The watchdog reported renewed fighting yesterday in the eastern city of Deir Ezzor, where it said more than 300 people had been killed in violence over the past month, most of them civilians.

It said 70 per cent of the city’s residents had fled and estimated that 500,000 of the 1.6 million inhabitants of the surrounding province, which hosts Syria’s main oil fields, had been displaced.

The troubled UN observer mission in Syria, which had been deployed to monitor a putative ceasefire, said the army was using helicopters, tanks and artillery in its assault on the rebel fighters who seized large swathes of the city in an offensive launched on July 20.

It appealed to both sides to protect civilians as the International Committee of the Red Cross reported that 200,000 people had fled the Aleppo area amid “continuous raging violence” over the weekend.

Veteran opposition figure Haytham al-Maleh told reporters he had been tasked with forming a government in exile based in Cairo.

“I have been tasked with leading a transitional government,” Mr Maleh said, adding that he would begin consultations “with the opposition inside and outside” the country.

Mr Maleh, a conservative Muslim, said he was named by a ­­­Syrian coalition of “independents with no political affiliation”.

When President Assad falls, “we don’t want to find ourselves in a political or administrative vacuum,” Mr Maleh said.

Mr Maleh, 81, is a lawyer and human rights activist who has twice served time in the Assad regime’s jails.

Arab and Western governments that sympathise with the uprising against the Assad regime have repeatedly expressed frustration at the failure of the opposition to present a united front.

More than 20,000 people have been killed since the revolt broke out in March last year, according to the Observatory.

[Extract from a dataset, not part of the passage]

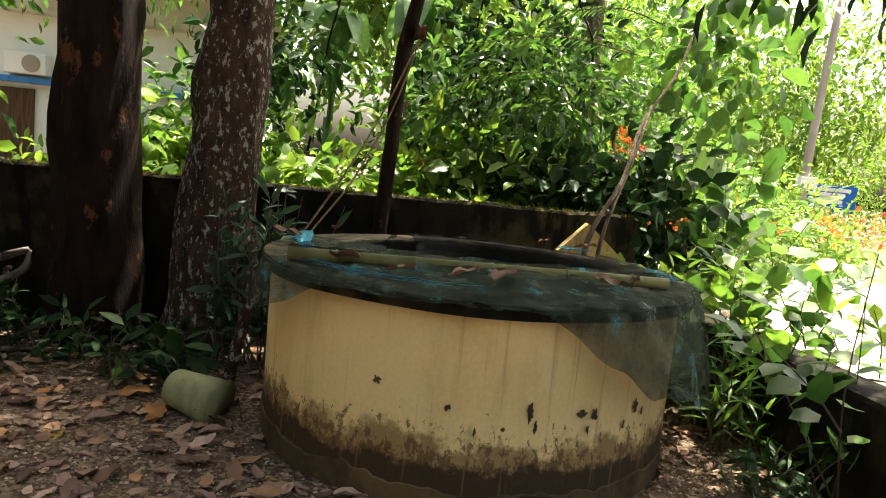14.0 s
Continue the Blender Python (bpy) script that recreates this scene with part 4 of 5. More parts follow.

There is no way to independently verify the figure, while the UN has stopped keeping count.

Chronology

Battle for commercial capital

The main developments since the start of fighting in the northern Syrian city of Aleppo.

July 20:
Heavy fighting erupts in the city, which has so far been largely spared the violence in a more than 16-month uprising.

July 23:
A rebel spokesman says opposition fighters have “liberated” multiple neighbourhoods of Aleppo.

July 25:
Both the army and rebels send reinforcements to Aleppo.

July 26:
Fighting rages in several areas as troops and rebels prepare for a head-on confrontation.

July 27:
Helicopter gunships fire on several neighbourhoods. The rebels say they have captured 100 soldiers or members of the feared “shabiha” militia in Aleppo. World powers call for “maximum pressure” on the regime to prevent a massacre.

July 28:
The military launches a dawn assault, using helicopter gunships, artillery and tanks as well as ground troops. The Syrian Observatory for Human Rights reports “the fiercest clashes of the uprising” as residents flee or take refuge in basements.

July 29:
Rebels say they have staved off a fightback by regime forces . The UN says 200,000 have fled Aleppo battles in the past two days.

July 30:
Rebels seize a strategic check-point northwest of Aleppo after a 10-hour battle, securing free movement between the city and Turkey. The army has overrun part of Salaheddin district but is facing a “very strong resistance”, a security official in Damascus says. The rebels, however, deny that the army has advanced even “one metre” .

July 31:
Rebels launch attacks on a military court and an air force intelligence headquarters, along with two police stations and a branch of the ruling Baath Party in southern Aleppo, a watchdog says. It says at least 40 policemen were killed as the rebels overran the police stations. ­A security official says the army and rebels deployed a large number of reinforcements to Aleppo for a “decisive battle”.